• **Data shown**:
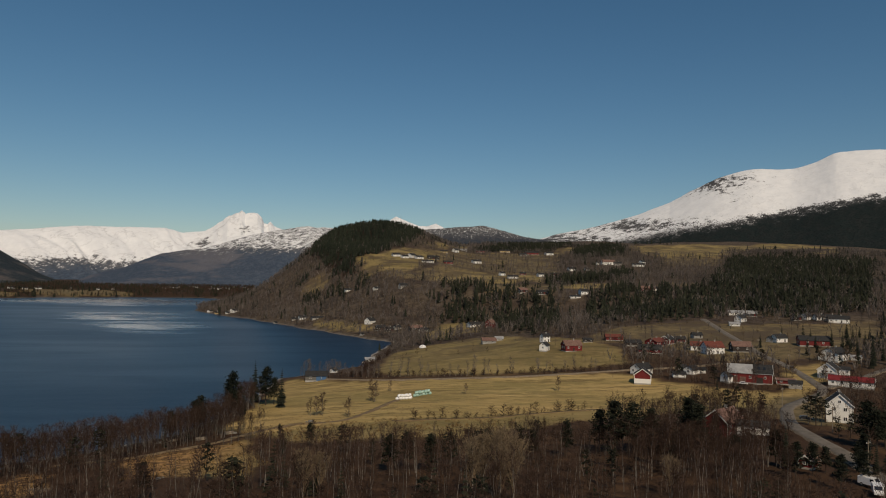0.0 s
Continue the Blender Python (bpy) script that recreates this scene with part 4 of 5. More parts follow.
def vehicle(kind, label, x, y, turn, paint, L, Wd, profile, glass_sides, screen):
    e = empty(kind, pose(x, y, ground_at(x, y) + 0.45, 0, 0, 90 - turn), label, "vehicle")
    YARDS.append((x, y, 5.0))
    part("body", extruded(profile, Wd / 2), paint, e)
    for s in (-1, 1):
        bm = bmesh.new()
        vs = [bm.verts.new((px, s * (Wd / 2 + dy), pz)) for px, pz in glass_sides for dy in (-0.05, 0.012)]
        bmesh.ops.convex_hull(bm, input=vs)
        part("side_window", bm, GLASS, e)
        part("headlight", boxed(L / 2 - 0.10, L / 2 + 0.02, s * (Wd / 2 - 0.3) - 0.16, s * (Wd / 2 - 0.3) + 0.16, 0.62, 0.82), LAMP_GLASS, e)
    bm = bmesh.new()
    (xa, za), (xb, zb) = screen
    vs = [bm.verts.new((px + d, s * (Wd / 2 - 0.18), pz + d)) for px, pz in screen for s in (-1, 1) for d in (-0.04, 0.03)]
    bmesh.ops.convex_hull(bm, input=vs)
    part("windscreen", bm, GLASS, e)
    for px in (-L * 0.31, L * 0.31):
        for s in (-1, 1):
            bm = bmesh.new()
            bmesh.ops.create_cone(bm, cap_ends=True, segments=16, radius1=0.33, radius2=0.33, depth=0.22, matrix=Matrix.Rotation(math.pi / 2, 4, "X"))
            w = part("wheel", bm, RUBBER, e, spot=pose(px, s * (Wd / 2 - 0.06), 0.33))
            bm = bmesh.new()
            bmesh.ops.create_cone(bm, cap_ends=True, segments=12, radius1=0.2, radius2=0.2, depth=0.25, matrix=Matrix.Rotation(math.pi / 2, 4, "X"))
            part("rim", bm, RIM, w)
    return e


VAN = [(-2.5, 0.35), (2.5, 0.35), (2.52, 0.95), (1.75, 1.2), (1.15, 2.0), (-2.45, 2.05)]
CAR = [(-2.1, 0.3), (2.1, 0.3), (2.15, 0.75), (1.1, 0.92), (0.5, 1.42), (-1.3, 1.45), (-2.05, 0.95)]
vehicle("van", "white panel van parked beside the road", 98.5, 161, 150, PAINT_WHITE, 5.0, 1.95, VAN, ((0.3, 1.2), (1.5, 1.2), (1.0, 1.8), (0.3, 1.8)), ((1.72, 1.24), (1.2, 1.95)))
vehicle("van", "white delivery van parked in a yard", 96.2, 154.8, 205, PAINT_WHITE, 5.0, 1.95, VAN, ((0.3, 1.2), (1.5, 1.2), (1.0, 1.8), (0.3, 1.8)), ((1.72, 1.24), (1.2, 1.95)))
vehicle("car", "dark car parked in the shade of a white house", 130, 250, 110, PAINT_DARK, 4.3, 1.75, CAR, ((-1.4, 0.95), (0.9, 0.95), (0.4, 1.34), (-1.1, 1.36)), ((1.05, 0.97), (0.55, 1.38)))
vehicle("car", "white car parked before a red barn", 155, 359, 118, PAINT_WHITE, 4.3, 1.75, CAR, ((-1.4, 0.95), (0.9, 0.95), (0.4, 1.34), (-1.1, 1.36)), ((1.05, 0.97), (0.55, 1.38)))
vehicle("car", "dark car on the road between the houses", 201, 402, 20, PAINT_DARK, 4.3, 1.75, CAR, ((-1.4, 0.95), (0.9, 0.95), (0.4, 1.34), (-1.1, 1.36)), ((1.05, 0.97), (0.55, 1.38)))


# ---- poles, mast, posts, stones ----
WOOD = plain("weathered_wood", (0.20, 0.165, 0.125), (0.30, 0.255, 0.20), 0.5, 0.9, 0.5, 0.0, (1.0, 1.0, 0.1))


def pole_bm(tall, r0, r1, sides=8):
    bm = bmesh.new()
    bmesh.ops.create_cone(bm, cap_ends=True, segments=sides, radius1=r0, radius2=r1, depth=tall, matrix=Matrix.Translation((0, 0, tall / 2)))
    return bm


def utility_pole(x, y, tall, turn):
    e = empty("utility_pole", pose(x, y, ground_at(x, y) - 0.2, 0, 0, turn), "weathered wooden utility pole with a crossarm", "pole", "utility poles along the road")
    part("pole", pole_bm(tall, 0.15, 0.10), WOOD, e)
    part("crossarm", boxed(-0.9, 0.9, -0.06, 0.06, tall - 0.75, tall - 0.6), WOOD, e)
    for px in (-0.75, 0.0, 0.75):
        part("insulator", boxed(px - 0.05, px + 0.05, -0.05, 0.05, tall - 0.6, tall - 0.38), TRIM, e)


for x, y, tall, turn in ((105.9, 174, 8.0, 30), (123, 392, 10.0, 70), (146, 300, 9.0, 40), (199, 400, 9.0, 20), (205, 452, 9.0, 20), (120, 215, 8.5, 30)):
    utility_pole(x, y, tall, turn)

mx, my = -88, 1430
mast = empty("radio_mast", pose(mx, my, ground_at(mx, my)), "thin steel radio mast on the wooded hilltop", "mast")
for a in (0, 120, 240):
    part("leg", pole_bm(22, 0.20, 0.12, 5), STEEL, mast, spot=pose(0.8 * math.cos(radians(a)), 0.8 * math.sin(radians(a)), 0))
for zb in range(2, 22, 4):
    part("brace", boxed(-0.8, 0.8, -0.06, 0.06, zb, zb + 0.14), STEEL, mast)
part("antenna", pole_bm(5, 0.10, 0.05, 5), STEEL, mast, spot=pose(0, 0, 21))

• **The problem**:
Produce an exact copy of each line of data, skipping embedded images.

• **Final result**:
0.0 s
Continue the Blender Python (bpy) script that recreates this scene with part 4 of 5. More parts follow.
def vehicle(kind, label, x, y, turn, paint, L, Wd, profile, glass_sides, screen):
    e = empty(kind, pose(x, y, ground_at(x, y) + 0.45, 0, 0, 90 - turn), label, "vehicle")
    YARDS.append((x, y, 5.0))
    part("body", extruded(profile, Wd / 2), paint, e)
    for s in (-1, 1):
        bm = bmesh.new()
        vs = [bm.verts.new((px, s * (Wd / 2 + dy), pz)) for px, pz in glass_sides for dy in (-0.05, 0.012)]
        bmesh.ops.convex_hull(bm, input=vs)
        part("side_window", bm, GLASS, e)
        part("headlight", boxed(L / 2 - 0.10, L / 2 + 0.02, s * (Wd / 2 - 0.3) - 0.16, s * (Wd / 2 - 0.3) + 0.16, 0.62, 0.82), LAMP_GLASS, e)
    bm = bmesh.new()
    (xa, za), (xb, zb) = screen
    vs = [bm.verts.new((px + d, s * (Wd / 2 - 0.18), pz + d)) for px, pz in screen for s in (-1, 1) for d in (-0.04, 0.03)]
    bmesh.ops.convex_hull(bm, input=vs)
    part("windscreen", bm, GLASS, e)
    for px in (-L * 0.31, L * 0.31):
        for s in (-1, 1):
            bm = bmesh.new()
            bmesh.ops.create_cone(bm, cap_ends=True, segments=16, radius1=0.33, radius2=0.33, depth=0.22, matrix=Matrix.Rotation(math.pi / 2, 4, "X"))
            w = part("wheel", bm, RUBBER, e, spot=pose(px, s * (Wd / 2 - 0.06), 0.33))
            bm = bmesh.new()
            bmesh.ops.create_cone(bm, cap_ends=True, segments=12, radius1=0.2, radius2=0.2, depth=0.25, matrix=Matrix.Rotation(math.pi / 2, 4, "X"))
            part("rim", bm, RIM, w)
    return e


VAN = [(-2.5, 0.35), (2.5, 0.35), (2.52, 0.95), (1.75, 1.2), (1.15, 2.0), (-2.45, 2.05)]
CAR = [(-2.1, 0.3), (2.1, 0.3), (2.15, 0.75), (1.1, 0.92), (0.5, 1.42), (-1.3, 1.45), (-2.05, 0.95)]
vehicle("van", "white panel van parked beside the road", 98.5, 161, 150, PAINT_WHITE, 5.0, 1.95, VAN, ((0.3, 1.2), (1.5, 1.2), (1.0, 1.8), (0.3, 1.8)), ((1.72, 1.24), (1.2, 1.95)))
vehicle("van", "white delivery van parked in a yard", 96.2, 154.8, 205, PAINT_WHITE, 5.0, 1.95, VAN, ((0.3, 1.2), (1.5, 1.2), (1.0, 1.8), (0.3, 1.8)), ((1.72, 1.24), (1.2, 1.95)))
vehicle("car", "dark car parked in the shade of a white house", 130, 250, 110, PAINT_DARK, 4.3, 1.75, CAR, ((-1.4, 0.95), (0.9, 0.95), (0.4, 1.34), (-1.1, 1.36)), ((1.05, 0.97), (0.55, 1.38)))
vehicle("car", "white car parked before a red barn", 155, 359, 118, PAINT_WHITE, 4.3, 1.75, CAR, ((-1.4, 0.95), (0.9, 0.95), (0.4, 1.34), (-1.1, 1.36)), ((1.05, 0.97), (0.55, 1.38)))
vehicle("car", "dark car on the road between the houses", 201, 402, 20, PAINT_DARK, 4.3, 1.75, CAR, ((-1.4, 0.95), (0.9, 0.95), (0.4, 1.34), (-1.1, 1.36)), ((1.05, 0.97), (0.55, 1.38)))


# ---- poles, mast, posts, stones ----
WOOD = plain("weathered_wood", (0.20, 0.165, 0.125), (0.30, 0.255, 0.20), 0.5, 0.9, 0.5, 0.0, (1.0, 1.0, 0.1))


def pole_bm(tall, r0, r1, sides=8):
    bm = bmesh.new()
    bmesh.ops.create_cone(bm, cap_ends=True, segments=sides, radius1=r0, radius2=r1, depth=tall, matrix=Matrix.Translation((0, 0, tall / 2)))
    return bm


def utility_pole(x, y, tall, turn):
    e = empty("utility_pole", pose(x, y, ground_at(x, y) - 0.2, 0, 0, turn), "weathered wooden utility pole with a crossarm", "pole", "utility poles along the road")
    part("pole", pole_bm(tall, 0.15, 0.10), WOOD, e)
    part("crossarm", boxed(-0.9, 0.9, -0.06, 0.06, tall - 0.75, tall - 0.6), WOOD, e)
    for px in (-0.75, 0.0, 0.75):
        part("insulator", boxed(px - 0.05, px + 0.05, -0.05, 0.05, tall - 0.6, tall - 0.38), TRIM, e)


for x, y, tall, turn in ((105.9, 174, 8.0, 30), (123, 392, 10.0, 70), (146, 300, 9.0, 40), (199, 400, 9.0, 20), (205, 452, 9.0, 20), (120, 215, 8.5, 30)):
    utility_pole(x, y, tall, turn)

mx, my = -88, 1430
mast = empty("radio_mast", pose(mx, my, ground_at(mx, my)), "thin steel radio mast on the wooded hilltop", "mast")
for a in (0, 120, 240):
    part("leg", pole_bm(22, 0.20, 0.12, 5), STEEL, mast, spot=pose(0.8 * math.cos(radians(a)), 0.8 * math.sin(radians(a)), 0))
for zb in range(2, 22, 4):
    part("brace", boxed(-0.8, 0.8, -0.06, 0.06, zb, zb + 0.14), STEEL, mast)
part("antenna", pole_bm(5, 0.10, 0.05, 5), STEEL, mast, spot=pose(0, 0, 21))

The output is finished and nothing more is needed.